EXERCISE GOAL —
Every line of the listing must be reproduced as it stands. Leave the images behind.

SOURCE EXCERPT —
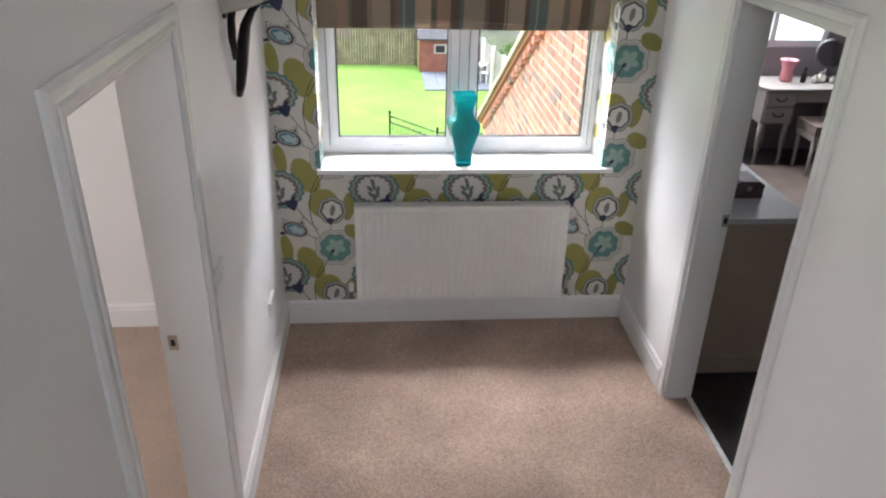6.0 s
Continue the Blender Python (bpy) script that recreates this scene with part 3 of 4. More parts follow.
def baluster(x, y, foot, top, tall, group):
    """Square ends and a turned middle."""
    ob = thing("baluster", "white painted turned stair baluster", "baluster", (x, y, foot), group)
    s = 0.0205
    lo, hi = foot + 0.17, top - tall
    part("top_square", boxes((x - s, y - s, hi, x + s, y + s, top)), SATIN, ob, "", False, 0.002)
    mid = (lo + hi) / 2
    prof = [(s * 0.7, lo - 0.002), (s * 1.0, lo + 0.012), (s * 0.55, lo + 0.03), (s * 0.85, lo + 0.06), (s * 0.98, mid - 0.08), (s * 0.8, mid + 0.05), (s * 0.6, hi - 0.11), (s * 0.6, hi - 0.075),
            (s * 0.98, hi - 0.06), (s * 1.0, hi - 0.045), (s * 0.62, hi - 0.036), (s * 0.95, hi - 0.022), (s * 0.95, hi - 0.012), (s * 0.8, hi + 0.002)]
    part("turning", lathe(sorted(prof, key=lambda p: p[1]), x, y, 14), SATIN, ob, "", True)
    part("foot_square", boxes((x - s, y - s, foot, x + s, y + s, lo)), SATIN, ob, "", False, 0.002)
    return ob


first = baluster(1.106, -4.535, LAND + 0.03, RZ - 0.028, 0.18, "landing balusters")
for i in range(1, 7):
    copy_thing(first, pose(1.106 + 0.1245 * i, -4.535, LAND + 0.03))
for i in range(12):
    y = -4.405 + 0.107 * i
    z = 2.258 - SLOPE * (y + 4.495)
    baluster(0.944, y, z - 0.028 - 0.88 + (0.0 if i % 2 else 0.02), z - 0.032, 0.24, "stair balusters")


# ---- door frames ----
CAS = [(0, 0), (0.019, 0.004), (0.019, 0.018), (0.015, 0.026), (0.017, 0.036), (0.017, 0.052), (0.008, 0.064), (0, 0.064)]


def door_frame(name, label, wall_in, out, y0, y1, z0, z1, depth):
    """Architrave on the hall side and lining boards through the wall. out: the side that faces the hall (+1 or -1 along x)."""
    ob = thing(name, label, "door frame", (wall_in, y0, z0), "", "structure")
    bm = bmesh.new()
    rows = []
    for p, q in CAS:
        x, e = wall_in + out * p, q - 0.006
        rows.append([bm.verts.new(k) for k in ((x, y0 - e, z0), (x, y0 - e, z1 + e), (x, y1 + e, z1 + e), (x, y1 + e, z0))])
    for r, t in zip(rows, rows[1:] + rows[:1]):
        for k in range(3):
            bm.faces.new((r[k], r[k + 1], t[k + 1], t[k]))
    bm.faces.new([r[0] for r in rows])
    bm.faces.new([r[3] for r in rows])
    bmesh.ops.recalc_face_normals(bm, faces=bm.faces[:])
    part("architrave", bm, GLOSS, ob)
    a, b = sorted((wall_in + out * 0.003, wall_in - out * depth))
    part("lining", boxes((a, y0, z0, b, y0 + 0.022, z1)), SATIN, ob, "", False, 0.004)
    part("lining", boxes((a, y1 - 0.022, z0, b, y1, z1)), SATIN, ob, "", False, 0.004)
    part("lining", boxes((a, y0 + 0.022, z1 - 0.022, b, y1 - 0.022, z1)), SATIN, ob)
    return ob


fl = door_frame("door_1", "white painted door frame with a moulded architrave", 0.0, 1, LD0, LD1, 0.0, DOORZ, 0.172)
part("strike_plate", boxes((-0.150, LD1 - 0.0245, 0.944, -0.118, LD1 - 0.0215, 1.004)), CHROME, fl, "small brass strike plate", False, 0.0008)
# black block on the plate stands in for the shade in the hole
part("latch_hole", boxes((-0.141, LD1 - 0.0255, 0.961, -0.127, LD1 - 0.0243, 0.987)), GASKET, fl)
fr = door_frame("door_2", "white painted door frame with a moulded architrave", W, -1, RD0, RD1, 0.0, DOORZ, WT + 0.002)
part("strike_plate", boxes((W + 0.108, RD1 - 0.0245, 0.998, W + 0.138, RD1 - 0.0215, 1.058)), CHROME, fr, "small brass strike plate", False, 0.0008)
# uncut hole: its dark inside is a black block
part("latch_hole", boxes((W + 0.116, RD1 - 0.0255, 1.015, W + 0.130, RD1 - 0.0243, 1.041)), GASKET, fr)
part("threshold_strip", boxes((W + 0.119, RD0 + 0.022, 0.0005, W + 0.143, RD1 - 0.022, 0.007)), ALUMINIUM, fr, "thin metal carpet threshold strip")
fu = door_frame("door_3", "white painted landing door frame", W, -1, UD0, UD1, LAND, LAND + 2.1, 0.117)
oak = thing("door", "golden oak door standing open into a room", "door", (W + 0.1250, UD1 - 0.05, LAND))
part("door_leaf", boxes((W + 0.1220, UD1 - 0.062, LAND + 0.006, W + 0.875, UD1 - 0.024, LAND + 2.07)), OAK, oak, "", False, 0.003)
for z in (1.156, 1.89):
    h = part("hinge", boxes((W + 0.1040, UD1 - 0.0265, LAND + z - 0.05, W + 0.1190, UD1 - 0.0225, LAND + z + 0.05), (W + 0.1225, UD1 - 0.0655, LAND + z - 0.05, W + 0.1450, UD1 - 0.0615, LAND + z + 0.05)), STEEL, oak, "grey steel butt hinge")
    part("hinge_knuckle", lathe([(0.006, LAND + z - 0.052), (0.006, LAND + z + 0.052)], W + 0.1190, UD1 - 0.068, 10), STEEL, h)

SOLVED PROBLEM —
6.0 s
Continue the Blender Python (bpy) script that recreates this scene with part 3 of 4. More parts follow.
def baluster(x, y, foot, top, tall, group):
    """Square ends and a turned middle."""
    ob = thing("baluster", "white painted turned stair baluster", "baluster", (x, y, foot), group)
    s = 0.0205
    lo, hi = foot + 0.17, top - tall
    part("top_square", boxes((x - s, y - s, hi, x + s, y + s, top)), SATIN, ob, "", False, 0.002)
    mid = (lo + hi) / 2
    prof = [(s * 0.7, lo - 0.002), (s * 1.0, lo + 0.012), (s * 0.55, lo + 0.03), (s * 0.85, lo + 0.06), (s * 0.98, mid - 0.08), (s * 0.8, mid + 0.05), (s * 0.6, hi - 0.11), (s * 0.6, hi - 0.075),
            (s * 0.98, hi - 0.06), (s * 1.0, hi - 0.045), (s * 0.62, hi - 0.036), (s * 0.95, hi - 0.022), (s * 0.95, hi - 0.012), (s * 0.8, hi + 0.002)]
    part("turning", lathe(sorted(prof, key=lambda p: p[1]), x, y, 14), SATIN, ob, "", True)
    part("foot_square", boxes((x - s, y - s, foot, x + s, y + s, lo)), SATIN, ob, "", False, 0.002)
    return ob


first = baluster(1.106, -4.535, LAND + 0.03, RZ - 0.028, 0.18, "landing balusters")
for i in range(1, 7):
    copy_thing(first, pose(1.106 + 0.1245 * i, -4.535, LAND + 0.03))
for i in range(12):
    y = -4.405 + 0.107 * i
    z = 2.258 - SLOPE * (y + 4.495)
    baluster(0.944, y, z - 0.028 - 0.88 + (0.0 if i % 2 else 0.02), z - 0.032, 0.24, "stair balusters")


# ---- door frames ----
CAS = [(0, 0), (0.019, 0.004), (0.019, 0.018), (0.015, 0.026), (0.017, 0.036), (0.017, 0.052), (0.008, 0.064), (0, 0.064)]


def door_frame(name, label, wall_in, out, y0, y1, z0, z1, depth):
    """Architrave on the hall side and lining boards through the wall. out: the side that faces the hall (+1 or -1 along x)."""
    ob = thing(name, label, "door frame", (wall_in, y0, z0), "", "structure")
    bm = bmesh.new()
    rows = []
    for p, q in CAS:
        x, e = wall_in + out * p, q - 0.006
        rows.append([bm.verts.new(k) for k in ((x, y0 - e, z0), (x, y0 - e, z1 + e), (x, y1 + e, z1 + e), (x, y1 + e, z0))])
    for r, t in zip(rows, rows[1:] + rows[:1]):
        for k in range(3):
            bm.faces.new((r[k], r[k + 1], t[k + 1], t[k]))
    bm.faces.new([r[0] for r in rows])
    bm.faces.new([r[3] for r in rows])
    bmesh.ops.recalc_face_normals(bm, faces=bm.faces[:])
    part("architrave", bm, GLOSS, ob)
    a, b = sorted((wall_in + out * 0.003, wall_in - out * depth))
    part("lining", boxes((a, y0, z0, b, y0 + 0.022, z1)), SATIN, ob, "", False, 0.004)
    part("lining", boxes((a, y1 - 0.022, z0, b, y1, z1)), SATIN, ob, "", False, 0.004)
    part("lining", boxes((a, y0 + 0.022, z1 - 0.022, b, y1 - 0.022, z1)), SATIN, ob)
    return ob


fl = door_frame("door_1", "white painted door frame with a moulded architrave", 0.0, 1, LD0, LD1, 0.0, DOORZ, 0.172)
part("strike_plate", boxes((-0.150, LD1 - 0.0245, 0.944, -0.118, LD1 - 0.0215, 1.004)), CHROME, fl, "small brass strike plate", False, 0.0008)
# black block on the plate stands in for the shade in the hole
part("latch_hole", boxes((-0.141, LD1 - 0.0255, 0.961, -0.127, LD1 - 0.0243, 0.987)), GASKET, fl)
fr = door_frame("door_2", "white painted door frame with a moulded architrave", W, -1, RD0, RD1, 0.0, DOORZ, WT + 0.002)
part("strike_plate", boxes((W + 0.108, RD1 - 0.0245, 0.998, W + 0.138, RD1 - 0.0215, 1.058)), CHROME, fr, "small brass strike plate", False, 0.0008)
# uncut hole: its dark inside is a black block
part("latch_hole", boxes((W + 0.116, RD1 - 0.0255, 1.015, W + 0.130, RD1 - 0.0243, 1.041)), GASKET, fr)
part("threshold_strip", boxes((W + 0.119, RD0 + 0.022, 0.0005, W + 0.143, RD1 - 0.022, 0.007)), ALUMINIUM, fr, "thin metal carpet threshold strip")
fu = door_frame("door_3", "white painted landing door frame", W, -1, UD0, UD1, LAND, LAND + 2.1, 0.117)
oak = thing("door", "golden oak door standing open into a room", "door", (W + 0.1250, UD1 - 0.05, LAND))
part("door_leaf", boxes((W + 0.1220, UD1 - 0.062, LAND + 0.006, W + 0.875, UD1 - 0.024, LAND + 2.07)), OAK, oak, "", False, 0.003)
for z in (1.156, 1.89):
    h = part("hinge", boxes((W + 0.1040, UD1 - 0.0265, LAND + z - 0.05, W + 0.1190, UD1 - 0.0225, LAND + z + 0.05), (W + 0.1225, UD1 - 0.0655, LAND + z - 0.05, W + 0.1450, UD1 - 0.0615, LAND + z + 0.05)), STEEL, oak, "grey steel butt hinge")
    part("hinge_knuckle", lathe([(0.006, LAND + z - 0.052), (0.006, LAND + z + 0.052)], W + 0.1190, UD1 - 0.068, 10), STEEL, h)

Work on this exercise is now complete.